After a certain number of iterations, the loop can track up to 0.13 chips, and the ranging accuracy is better than 0.1 m.

5.3. Performance of the Fusion Localization Algorithm

The location coordinates of the base station are shown in the following

Table 3. Base station coordinate setting.

Parameter	Value	Parameter	Value
Base 1	[10 m, 10 m, 3 m]	Base 4	[10 m, 30 m, 3 m]
Base 2	[30 m, 10 m, 3 m]	Base 5	[30 m, 30 m, 3 m]
Base 3	[50 m, 10 m, 3 m]	Base 6	[50 m, 30 m, 3 m]

:

The layout of the base station is shown in the following Figure 11. The entire factory area is divided into three regions, each of which is affected differently by non-line of sight, resulting in different amounts of available positioning observation information received in different regions. The positioning performance of the three scenarios is compared and analyzed to verify the performance of the continuous positioning algorithm proposed in this chapter. Assuming that in region one, the propagation paths of base stations 1, 2, and 4 are direct paths, but due to hardware limitations, only the angle information of base station 1 can be measured. In Region 2, the propagation paths of base stations 2, 4, 5, and 6 are direct paths, and each direct path can obtain accurate angle information; In region three, only base station 3 has a direct path and can measure angle information. In the process of algorithm performance verification, the positions of positioning terminals are randomly generated in three different areas, and the measurement results are calculated using the algorithm in this chapter and the comparative algorithm. The positioning errors are then statistically analyzed.

To verify the progressiveness of the algorithm in this paper, the current mainstream Gauss–Newton (GN) algorithm and the Particle Swarm Optimization (PSO) algorithm are added as comparative experiments. In the positioning process, the NLOS recognition method based on comprehensive feature dynamic hierarchical optimization is first used to determine the non-line of sight path, and the LOS path is selected for high-precision measurement. The robust accurate tracking algorithm based on the PRS is used to obtain the downlink ranging information, and the efficient angle measurement algorithm based on fourth-order cumulants is used to obtain the uplink angle information. The angle and distance information are uploaded to the network side for positioning calculation. The initial position of the Gauss–Newton method is obtained through the ordinary least squares method, and the initial position of the particle swarm optimization algorithm is randomly generated and gradually iterated within the area where the positioning terminal is located.

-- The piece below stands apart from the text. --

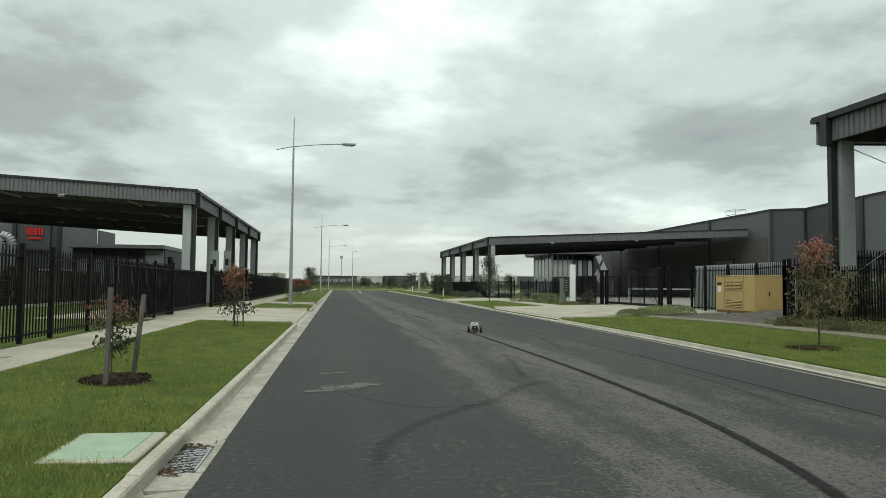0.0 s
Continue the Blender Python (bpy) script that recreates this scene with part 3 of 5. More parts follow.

In the algorithm proposed in this article, the closed-form solution is first solved using the generalized least squares method. Since the covariance matrix of the error in the initial state is unknown, the identity matrix needs to be used as the initial weight matrix to obtain a more accurate closed-form solution through a few iterations, with the number of iterations represented by $k_1$. This experiment conducted 1000 Monte Carlo experiments, using the cumulative distribution function of positioning errors as the evaluation index for positioning performance.

Region 1 and Region 2 belong to areas with good wireless signal coverage performance, satisfying geometric observability and having many redundant observations. From the above Figure 12 and Figure 13, the closed-form solution obtained after a few iterations can have good localization performance, which is superior to the PSO algorithm and GN algorithm with few iterations. With the increase in iteration times, the localization performance of both the proposed algorithm and the comparative algorithm has been improved. As the number of particles increases, PSO has higher positioning accuracy in the case of more observation information (region two). However, in complex scenarios, not all regions have a lot of redundant observation information. In region one, there are fewer redundant observations, and the number of effective particles will accelerate decay. After resampling, the diversity of particles will decrease, and the ability to explore the state space will weaken, making it easy to fall into local optima and resulting in a decrease in localization performance. At this point, the algorithm proposed in this article fully explores the relationship between angle and distance, and has high positioning robustness. Even with less redundant observation information, it can provide high positioning accuracy.

6. Conclusions

This paper proposes a three-stage time–frequency synchronization method based on group peak time sequence tracking. In the first stage, coarse timing synchronization is achieved via group peak accumulation timing coarse synchronization algorithm for multi-window joint estimation. In the second stage, frequency offset estimation is performed using cyclic prefix correlation. Finally, fine timing synchronization at the chip level is realized through sliding cross-correlation with the primary synchronization signal.

Furthermore, a multimodal positioning algorithm is introduced for heterogeneous measurement fusion in 5G systems. By employing high-precision angle-of-arrival observations as intermediate variables, a linear observation model is constructed. Modeling and analysis are conducted for various multimodal scenarios, leading to a closed-form solution of the position information. This approach enables robust and high-precision positioning performance, even under dynamic conditions with varying types and quantities of observations.

Future work will focus on integrating 5G with inertial navigation systems to achieve continuous and robust positioning in complex environments.